A lot of folks go through life destroying. A child can destroy. It takes maturity to build. What a remarkable change in Paul.

He was set free. The law didn't do this for him. Rules and regulations didn't do this for him. Grace did this for him.

And my friend, if you are good, because there's a rule that says you have to be good, you haven't yet reached goodness. Because to Christians, goodness means it comes from your heart by the grace of God. Freedom from the past.

We're going to see as we go through the book of Galatians that legalism keeps you a baby. Legalism keeps you in bondage; legalism robs you of your wealth; legalism ties your feet so you can't run and make progress.

We're going to see that grace doesn't make you a baby. Grace lifts you to being an adult. Grace sets you free so you can become all that you can become in Christ. To me, the greatest thrill in the Christian life is the joy of becoming. We've never arrived. Paul said, I've not yet attained. I haven't reached that goal yet. I'm still going on.

But as many as received him, Jesus, to them gave he the power to become. That's what it means to be saved. God gives to you salvation. He sets you free. Now, he says, I want you to become all that I want you to become.

That includes changing personality by changing character. It means changing destiny, it means changing activity, it means changing values. Oh, it's a beautiful thing! Just to grow and grow in the sunshine and the love of the grace of God.

Some people are afraid of freedom. I read about a man who had been in prison for so long, when they turned him loose, he said, Please put me back, I can't stand it. Some Christians are this way. They've got to have someone tell them what to do and where to go, and what's right and what's wrong. They're afraid of freedom.

Don't be afraid of freedom. When you got saved, God set you free! Now live in that freedom to the glory of God.

Some of you have never been set free. I think I may speak to some here tonight, and you've never trusted Christ, and you've never been set free. I would plead with you tonight to come and be set free.

Christian friend of mine, if you're trying to live by rules and regulations, that won't work. You've got to live by the grace of God. Let him bring out from you all that you can be. You're free from the bondage and penalty of sin. Marvelous! You're free from this present evil age that wants to put pressure against us. Wonderful! Set free from man, the fear of man. Living to please God and living for his approval. And set free to become all that you can become.

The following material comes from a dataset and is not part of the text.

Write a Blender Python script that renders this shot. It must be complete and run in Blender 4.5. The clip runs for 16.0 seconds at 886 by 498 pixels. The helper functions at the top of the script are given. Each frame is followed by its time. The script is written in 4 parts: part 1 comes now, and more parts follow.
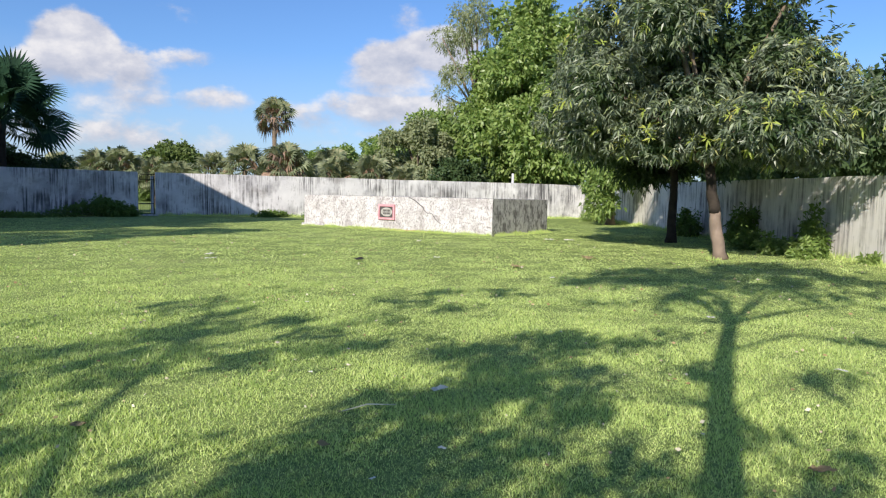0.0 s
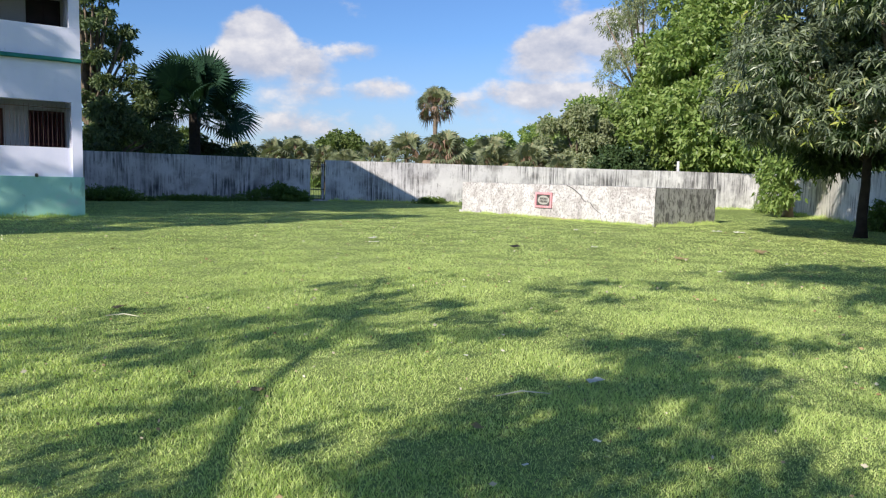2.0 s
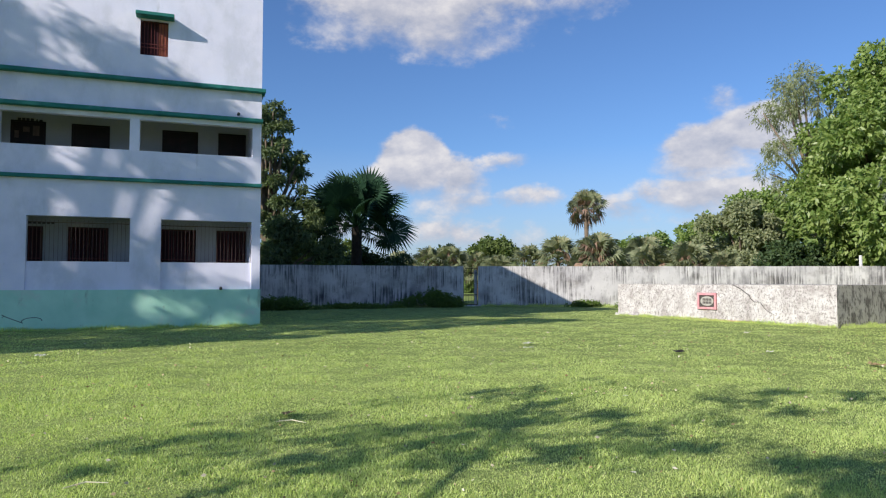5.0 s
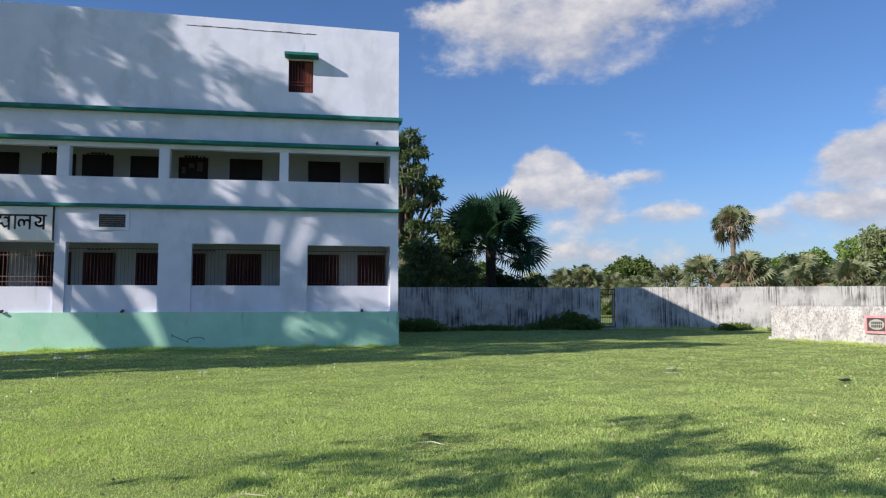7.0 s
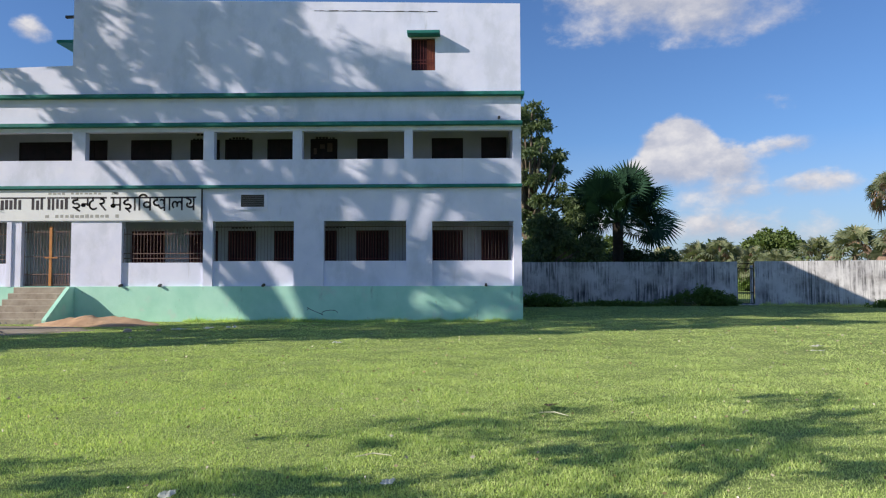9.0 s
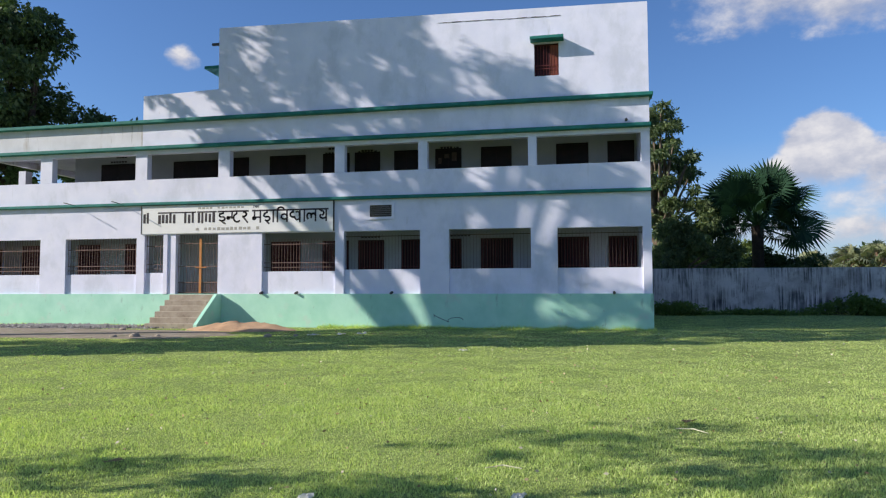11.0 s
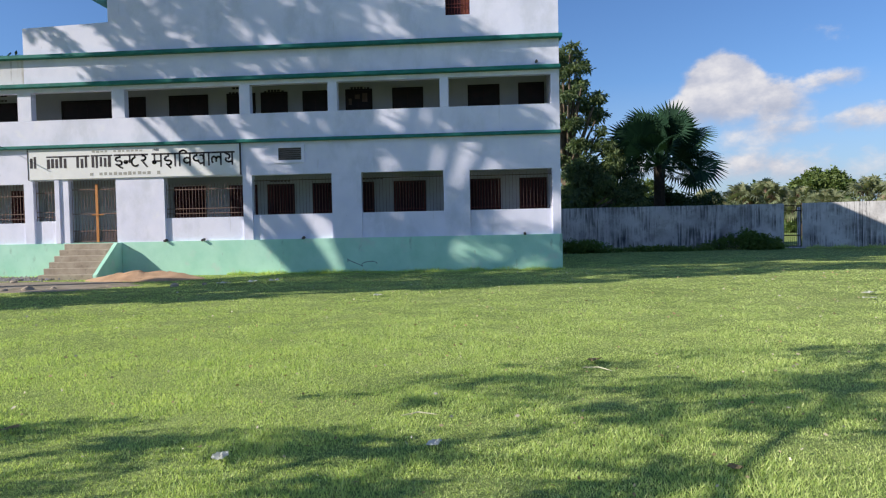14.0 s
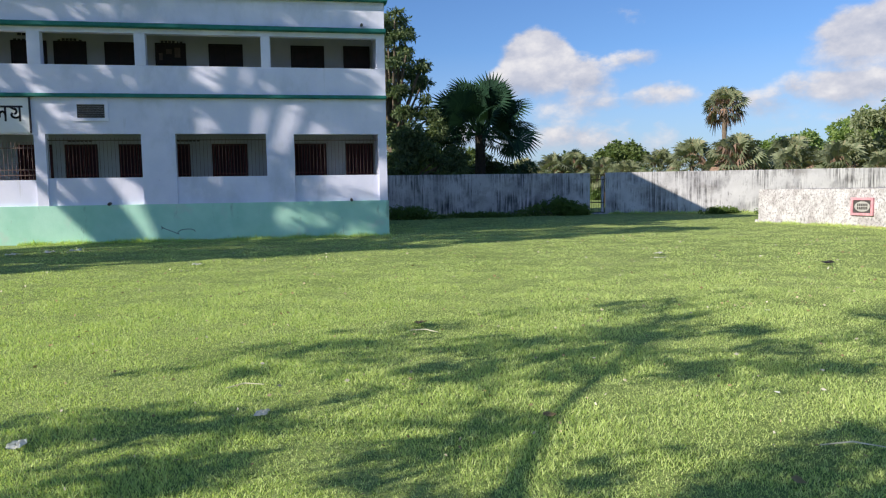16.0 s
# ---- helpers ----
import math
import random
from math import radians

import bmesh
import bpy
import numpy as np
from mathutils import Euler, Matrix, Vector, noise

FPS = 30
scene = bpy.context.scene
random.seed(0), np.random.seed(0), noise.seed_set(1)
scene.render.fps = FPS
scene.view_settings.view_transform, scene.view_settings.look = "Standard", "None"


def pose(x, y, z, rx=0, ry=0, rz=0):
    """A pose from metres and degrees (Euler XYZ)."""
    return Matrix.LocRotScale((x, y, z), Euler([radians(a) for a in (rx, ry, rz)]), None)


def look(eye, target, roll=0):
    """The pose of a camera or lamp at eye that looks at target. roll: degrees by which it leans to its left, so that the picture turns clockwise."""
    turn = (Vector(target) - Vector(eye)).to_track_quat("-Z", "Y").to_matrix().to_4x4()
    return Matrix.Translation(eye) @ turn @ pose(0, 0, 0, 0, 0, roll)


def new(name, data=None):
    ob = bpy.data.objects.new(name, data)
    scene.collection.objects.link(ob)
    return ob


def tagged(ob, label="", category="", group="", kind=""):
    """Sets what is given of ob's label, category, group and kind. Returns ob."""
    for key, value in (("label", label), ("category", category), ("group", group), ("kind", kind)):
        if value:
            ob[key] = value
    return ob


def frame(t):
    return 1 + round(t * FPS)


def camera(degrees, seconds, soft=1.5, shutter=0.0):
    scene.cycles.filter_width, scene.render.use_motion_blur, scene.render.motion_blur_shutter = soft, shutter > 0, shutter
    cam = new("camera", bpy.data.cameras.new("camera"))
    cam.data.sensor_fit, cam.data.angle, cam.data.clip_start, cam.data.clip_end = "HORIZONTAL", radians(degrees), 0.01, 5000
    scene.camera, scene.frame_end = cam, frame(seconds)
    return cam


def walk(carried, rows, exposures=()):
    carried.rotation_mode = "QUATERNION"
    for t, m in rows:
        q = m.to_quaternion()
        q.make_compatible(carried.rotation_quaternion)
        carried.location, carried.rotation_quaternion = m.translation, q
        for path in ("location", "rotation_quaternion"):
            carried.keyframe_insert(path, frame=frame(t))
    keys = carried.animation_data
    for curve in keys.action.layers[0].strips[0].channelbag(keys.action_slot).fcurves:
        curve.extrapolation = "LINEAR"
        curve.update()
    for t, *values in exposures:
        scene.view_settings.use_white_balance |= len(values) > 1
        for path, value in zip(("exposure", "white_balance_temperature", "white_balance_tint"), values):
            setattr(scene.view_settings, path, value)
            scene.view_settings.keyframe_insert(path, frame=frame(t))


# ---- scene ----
FOV = 65.32
cam = camera(FOV, 16.0, 1.2)
# seconds, x, y, z, pitch, roll, yaw
ROWS = [
    (0.0, 0.03, -0.06, 1.533, -4.442, -1.178, -45.457),
    (0.5, 0.03, -0.06, 1.536, -4.264, -1.133, -42.992),
    (1.0, 0.026, -0.06, 1.535, -4.436, -1.141, -39.672),
    (1.5, 0.018, -0.055, 1.532, -5.144, -1.391, -36.166),
    (2.0, 0.018, -0.044, 1.525, -5.744, -1.560, -32.558),
    (2.5, 0.012, -0.033, 1.522, -5.448, -1.620, -29.214),
    (3.0, 0.012, -0.023, 1.519, -3.944, -1.396, -26.641),
    (3.5, 0.020, -0.010, 1.519, -1.925, -0.895, -24.819),
    (4.0, 0.020, -0.005, 1.523, 0.070, -0.424, -23.420),
    (4.2, 0.018, -0.003, 1.528, 0.68, -0.32, -22.87),
    (6.3, -0.03, 0.012, 1.562, 4.66, 0.29, -13.42),
    (6.5, -0.032, 0.013, 1.564, 4.737, 0.300, -12.165),
    (7.0, -0.030, 0.0, 1.567, 4.491, 0.080, -9.023),
    (7.5, -0.020, -0.003, 1.562, 4.102, -0.058, -6.115),
    (8.0, 0.006, -0.02, 1.547, 3.696, -0.136, -3.456),
    (8.5, 0.015, -0.026, 1.528, 3.210, 0.049, -1.068),
    (9.0, 0.015, -0.025, 1.505, 2.540, 0.120, 1.307),
    (9.5, -0.005, -0.024, 1.508, 1.840, 0.138, 3.820),
    (10.0, -0.03, -0.022, 1.513, 1.883, 0.151, 6.386),
    (10.2, -0.033, -0.015, 1.517, 2.16, 0.16, 7.46),
    (11.2, -0.02, 0.03, 1.535, 3.35, 0.16, 12.6),
    (11.9, -0.005, 0.055, 1.55, 3.95, 0.12, 15.2),
    (12.3, 0.004, 0.065, 1.557, 3.80, 0.12, 15.10),
    (12.5, 0.006, 0.068, 1.562, 3.269, 0.133, 14.589),
    (13.0, 0.005, 0.083, 1.592, 1.509, 0.583, 12.021),
    (13.5, -0.012, 0.074, 1.606, -0.335, 0.920, 8.208),
    (14.0, -0.020, 0.056, 1.618, -1.852, 1.193, 4.411),
    (14.5, -0.026, 0.055, 1.621, -3.006, 1.354, 1.050),
    (15.0, -0.010, 0.044, 1.621, -3.970, 1.349, -2.091),
    (15.5, -0.019, 0.058, 1.616, -4.632, 1.264, -5.789),
    (16.0, -0.034, 0.068, 1.606, -4.864, 0.879, -9.898),
]
walk(cam, [(t, pose(x, y, z, 90 + p, r, w)) for t, x, y, z, p, r, w in ROWS], exposures=[(0.0, 0.40), (2.5, 0.40), (4.0, 0.33), (6.5, 0.20), (8.0, 0.21), (9.7, 0.27), (12.5, 0.29), (14.0, 0.31), (16.0, 0.35)])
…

Free from the past. What a glorious thing it is to experience the grace of God.

Thank you, Father, for this marvelous freedom. We realize that Jesus had to come and be bound and treated like a criminal and die under the curse of the law that we might be free.

And we would say, thank you, Father. Thank you that he paid the price to make us free. And I pray now that we will experience this freedom, enjoy this freedom, enlarge this freedom.

Oh, God, give to us that beautiful joy that comes with the liberty we have in Christ. And may our liberty help others to grow. Thank you, Father, for the wonderful grace of Jesus. Help someone here tonight experience that. I pray in Jesus' name. Amen.